▸ Task input:

- - - -

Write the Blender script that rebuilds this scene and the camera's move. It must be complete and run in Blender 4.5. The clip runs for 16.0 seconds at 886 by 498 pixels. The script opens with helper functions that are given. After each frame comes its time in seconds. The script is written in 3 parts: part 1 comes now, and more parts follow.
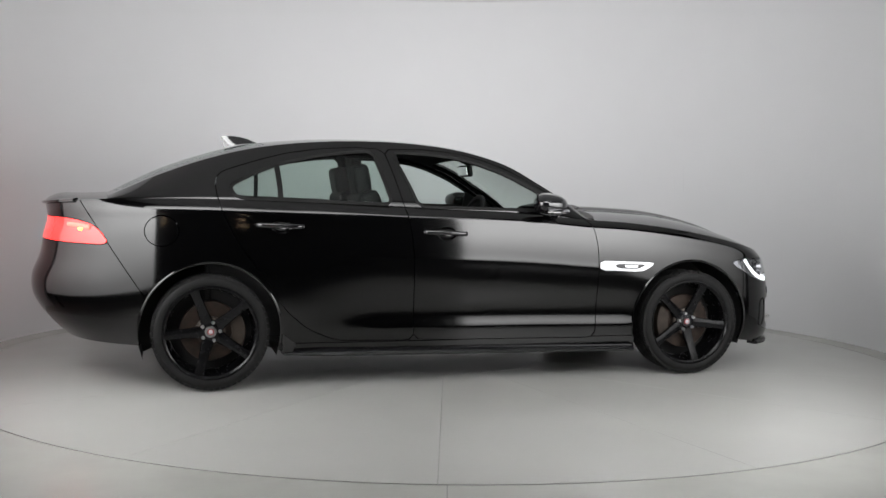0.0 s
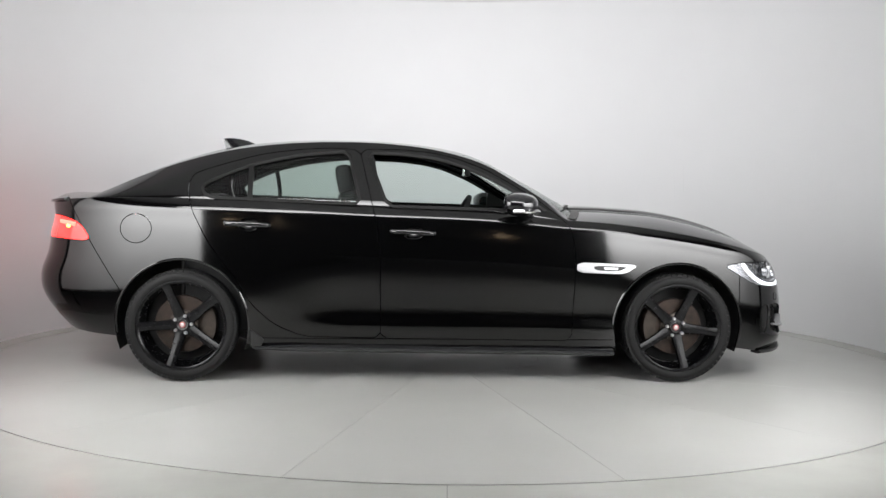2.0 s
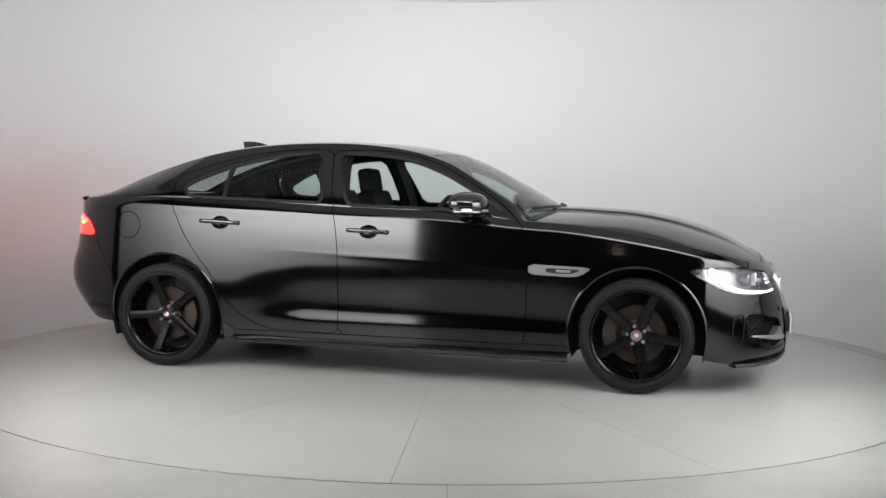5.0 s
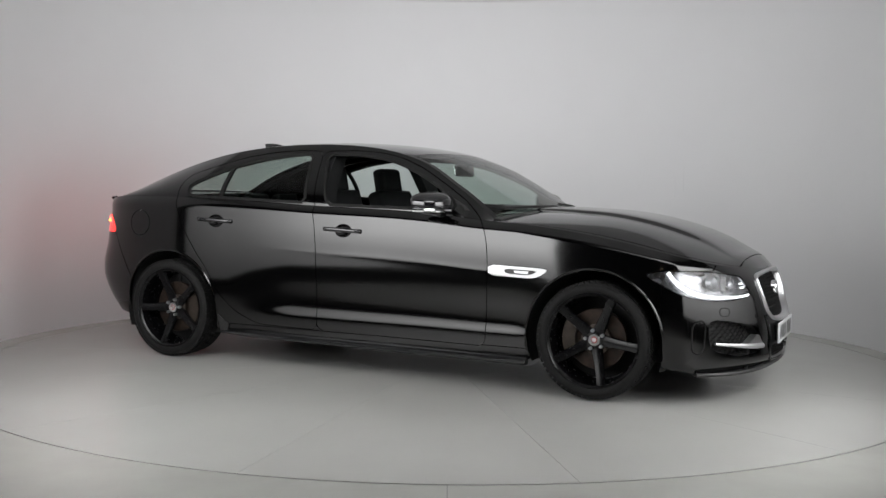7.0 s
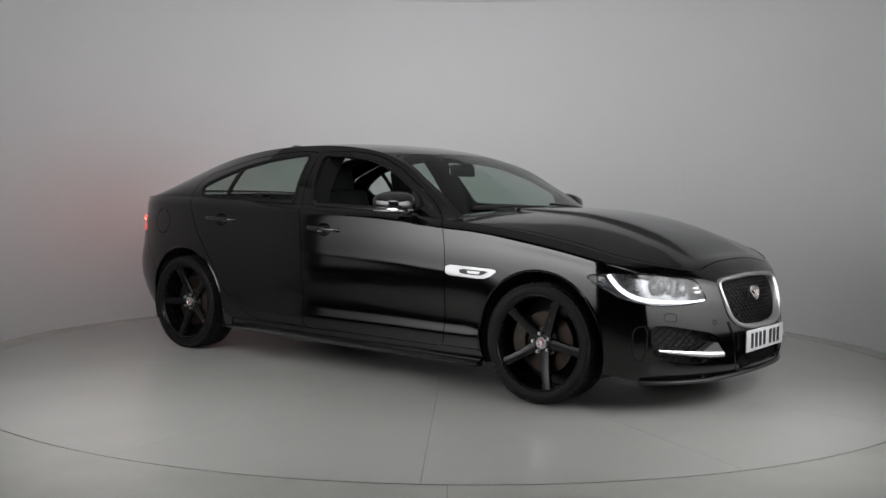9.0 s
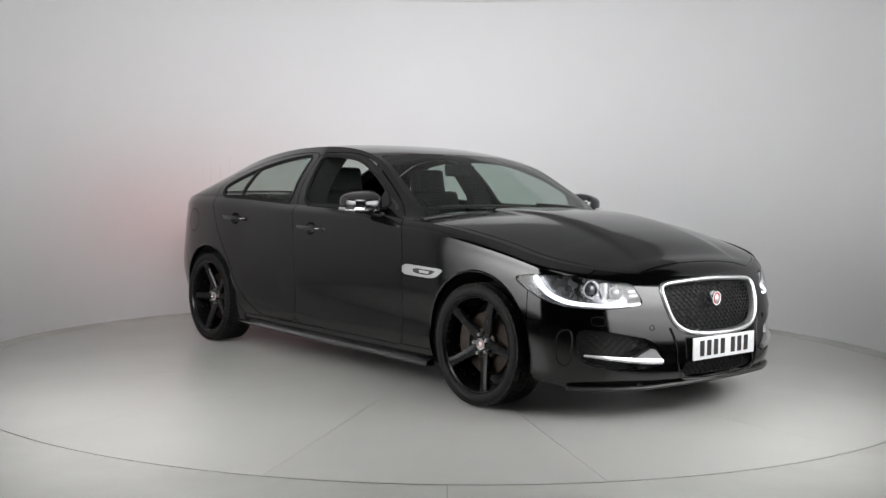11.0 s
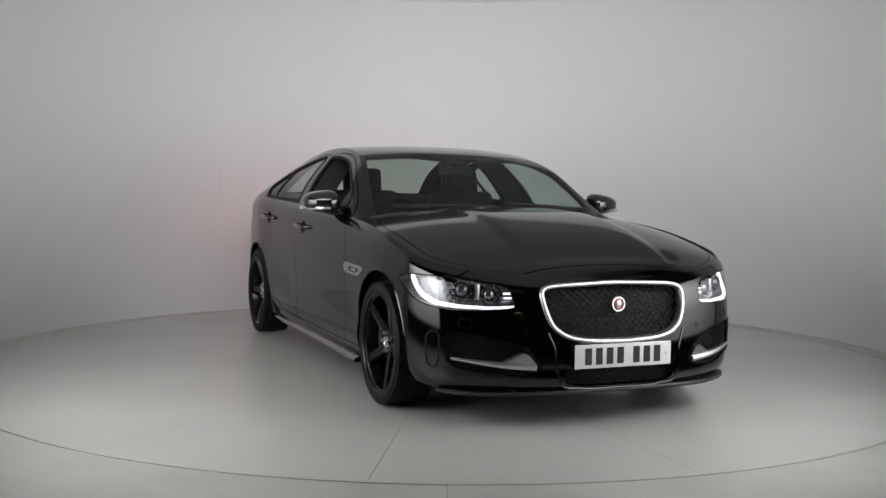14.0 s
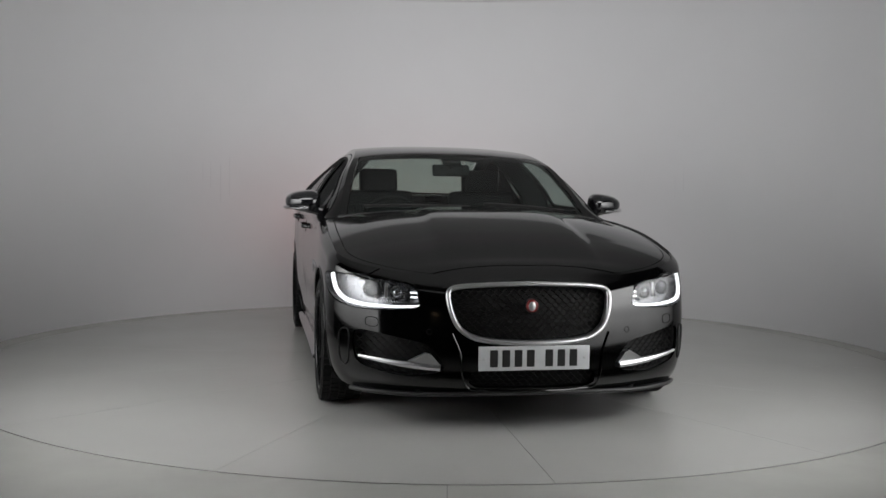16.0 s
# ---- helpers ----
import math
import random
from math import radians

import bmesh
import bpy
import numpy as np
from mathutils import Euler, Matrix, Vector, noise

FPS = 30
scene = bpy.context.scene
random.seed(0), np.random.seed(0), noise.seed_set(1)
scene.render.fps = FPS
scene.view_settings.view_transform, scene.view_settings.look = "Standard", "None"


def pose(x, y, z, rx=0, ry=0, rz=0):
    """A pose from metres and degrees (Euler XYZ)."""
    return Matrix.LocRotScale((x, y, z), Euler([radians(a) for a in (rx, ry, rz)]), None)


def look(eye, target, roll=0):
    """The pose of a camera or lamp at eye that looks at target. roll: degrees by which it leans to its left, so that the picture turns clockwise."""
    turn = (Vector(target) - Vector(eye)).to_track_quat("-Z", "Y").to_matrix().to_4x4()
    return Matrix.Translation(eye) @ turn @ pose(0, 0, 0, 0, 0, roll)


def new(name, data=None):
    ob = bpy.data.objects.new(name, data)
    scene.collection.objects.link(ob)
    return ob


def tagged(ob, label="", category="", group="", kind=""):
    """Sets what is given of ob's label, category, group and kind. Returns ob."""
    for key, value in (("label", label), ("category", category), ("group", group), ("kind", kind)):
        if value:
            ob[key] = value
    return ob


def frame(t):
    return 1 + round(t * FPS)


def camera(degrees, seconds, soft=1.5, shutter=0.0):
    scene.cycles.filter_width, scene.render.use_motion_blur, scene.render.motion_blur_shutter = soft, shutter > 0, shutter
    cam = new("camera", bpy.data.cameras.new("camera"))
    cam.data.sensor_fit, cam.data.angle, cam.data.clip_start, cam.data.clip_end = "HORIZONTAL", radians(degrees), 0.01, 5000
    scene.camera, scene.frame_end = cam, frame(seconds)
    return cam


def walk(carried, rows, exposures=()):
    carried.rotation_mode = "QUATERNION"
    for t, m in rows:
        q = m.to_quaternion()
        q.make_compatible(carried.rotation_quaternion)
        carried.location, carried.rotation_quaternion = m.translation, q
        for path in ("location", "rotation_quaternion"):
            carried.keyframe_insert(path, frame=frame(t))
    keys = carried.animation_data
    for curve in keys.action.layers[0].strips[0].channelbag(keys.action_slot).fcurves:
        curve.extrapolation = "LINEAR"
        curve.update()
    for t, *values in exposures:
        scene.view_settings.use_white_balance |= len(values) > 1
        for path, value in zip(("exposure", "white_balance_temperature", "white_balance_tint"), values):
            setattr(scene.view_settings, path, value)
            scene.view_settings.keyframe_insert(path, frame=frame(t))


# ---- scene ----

- - - -

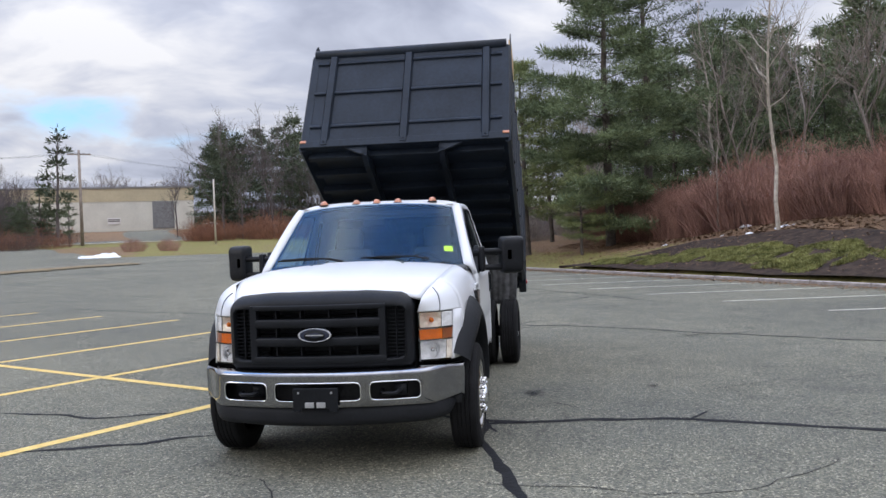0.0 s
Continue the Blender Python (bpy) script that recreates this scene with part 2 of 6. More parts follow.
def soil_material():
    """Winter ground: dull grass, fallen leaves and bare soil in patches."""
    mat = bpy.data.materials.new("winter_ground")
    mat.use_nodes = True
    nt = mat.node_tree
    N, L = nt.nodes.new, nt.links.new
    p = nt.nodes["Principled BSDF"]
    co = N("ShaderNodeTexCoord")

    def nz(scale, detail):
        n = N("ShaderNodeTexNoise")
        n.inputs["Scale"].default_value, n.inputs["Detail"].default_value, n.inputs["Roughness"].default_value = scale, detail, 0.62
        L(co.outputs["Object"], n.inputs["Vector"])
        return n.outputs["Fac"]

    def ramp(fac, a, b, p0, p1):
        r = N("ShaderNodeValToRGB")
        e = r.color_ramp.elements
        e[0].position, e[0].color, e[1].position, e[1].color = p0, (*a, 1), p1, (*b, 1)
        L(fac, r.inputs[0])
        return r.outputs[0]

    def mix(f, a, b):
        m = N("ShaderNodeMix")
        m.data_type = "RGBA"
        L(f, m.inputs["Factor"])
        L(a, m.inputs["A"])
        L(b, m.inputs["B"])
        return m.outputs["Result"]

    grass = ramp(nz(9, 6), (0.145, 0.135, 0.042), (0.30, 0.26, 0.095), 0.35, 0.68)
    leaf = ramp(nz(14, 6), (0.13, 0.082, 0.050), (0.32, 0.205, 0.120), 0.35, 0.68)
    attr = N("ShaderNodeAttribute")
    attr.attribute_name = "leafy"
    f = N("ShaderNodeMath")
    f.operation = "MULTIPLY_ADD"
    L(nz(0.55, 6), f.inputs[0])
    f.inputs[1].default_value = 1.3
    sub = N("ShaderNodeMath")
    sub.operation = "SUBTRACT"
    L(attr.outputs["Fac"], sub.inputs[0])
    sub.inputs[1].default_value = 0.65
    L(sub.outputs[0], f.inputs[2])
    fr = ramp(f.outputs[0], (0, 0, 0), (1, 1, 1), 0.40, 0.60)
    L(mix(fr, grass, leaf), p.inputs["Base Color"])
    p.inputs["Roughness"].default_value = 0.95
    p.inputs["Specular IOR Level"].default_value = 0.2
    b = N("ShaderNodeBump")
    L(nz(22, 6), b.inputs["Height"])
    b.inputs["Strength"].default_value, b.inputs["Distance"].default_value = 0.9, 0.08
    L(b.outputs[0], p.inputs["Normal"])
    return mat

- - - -

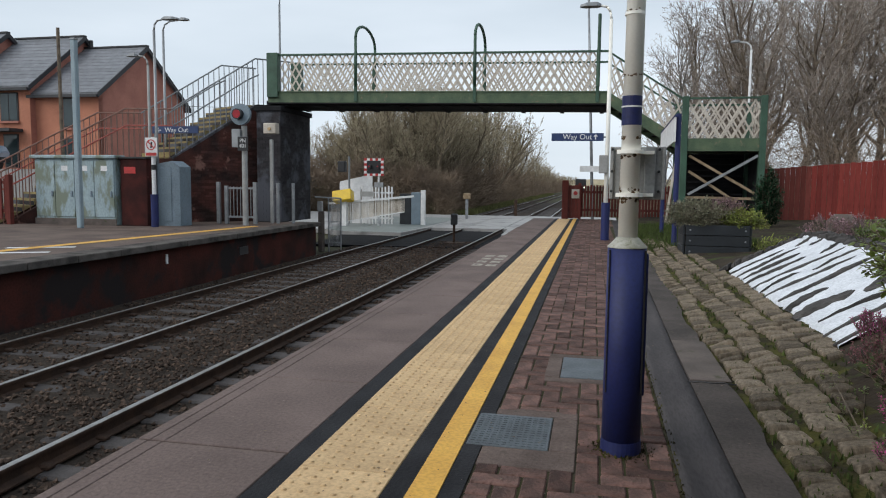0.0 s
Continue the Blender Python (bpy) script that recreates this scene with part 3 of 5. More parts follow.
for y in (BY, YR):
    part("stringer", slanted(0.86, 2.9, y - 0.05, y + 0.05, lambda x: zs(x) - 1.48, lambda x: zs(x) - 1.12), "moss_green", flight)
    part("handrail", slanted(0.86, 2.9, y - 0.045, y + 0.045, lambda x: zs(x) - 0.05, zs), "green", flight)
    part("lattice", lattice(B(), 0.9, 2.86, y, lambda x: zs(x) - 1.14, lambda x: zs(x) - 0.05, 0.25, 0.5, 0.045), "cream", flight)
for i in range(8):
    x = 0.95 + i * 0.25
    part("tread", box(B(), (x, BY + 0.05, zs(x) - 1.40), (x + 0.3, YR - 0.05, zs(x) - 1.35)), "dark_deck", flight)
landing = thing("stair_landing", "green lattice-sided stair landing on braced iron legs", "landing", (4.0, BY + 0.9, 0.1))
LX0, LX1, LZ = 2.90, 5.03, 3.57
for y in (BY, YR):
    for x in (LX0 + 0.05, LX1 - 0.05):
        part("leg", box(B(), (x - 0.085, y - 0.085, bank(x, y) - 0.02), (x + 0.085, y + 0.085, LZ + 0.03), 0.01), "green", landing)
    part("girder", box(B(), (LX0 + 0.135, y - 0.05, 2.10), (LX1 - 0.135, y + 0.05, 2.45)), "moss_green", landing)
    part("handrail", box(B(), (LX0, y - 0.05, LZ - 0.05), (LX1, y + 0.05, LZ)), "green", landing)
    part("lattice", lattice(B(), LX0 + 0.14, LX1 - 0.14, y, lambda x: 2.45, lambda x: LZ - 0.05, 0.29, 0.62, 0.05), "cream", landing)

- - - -

▸ Work instructions:
Leaving out all pictures, set down exactly the lines of the material above, from the line with "Write the Blender" to the line with "import math" inclusive, and no others.

▸ Full output:
Write the Blender script that rebuilds this scene and the camera's move. It must be complete and run in Blender 4.5. The clip runs for 16.0 seconds at 886 by 498 pixels. The script opens with helper functions that are given. After each frame comes its time in seconds. The script is written in 3 parts: part 1 comes now, and more parts follow.
0.0 s
2.0 s
5.0 s
7.0 s
9.0 s
11.0 s
14.0 s
16.0 s
# ---- helpers ----
import math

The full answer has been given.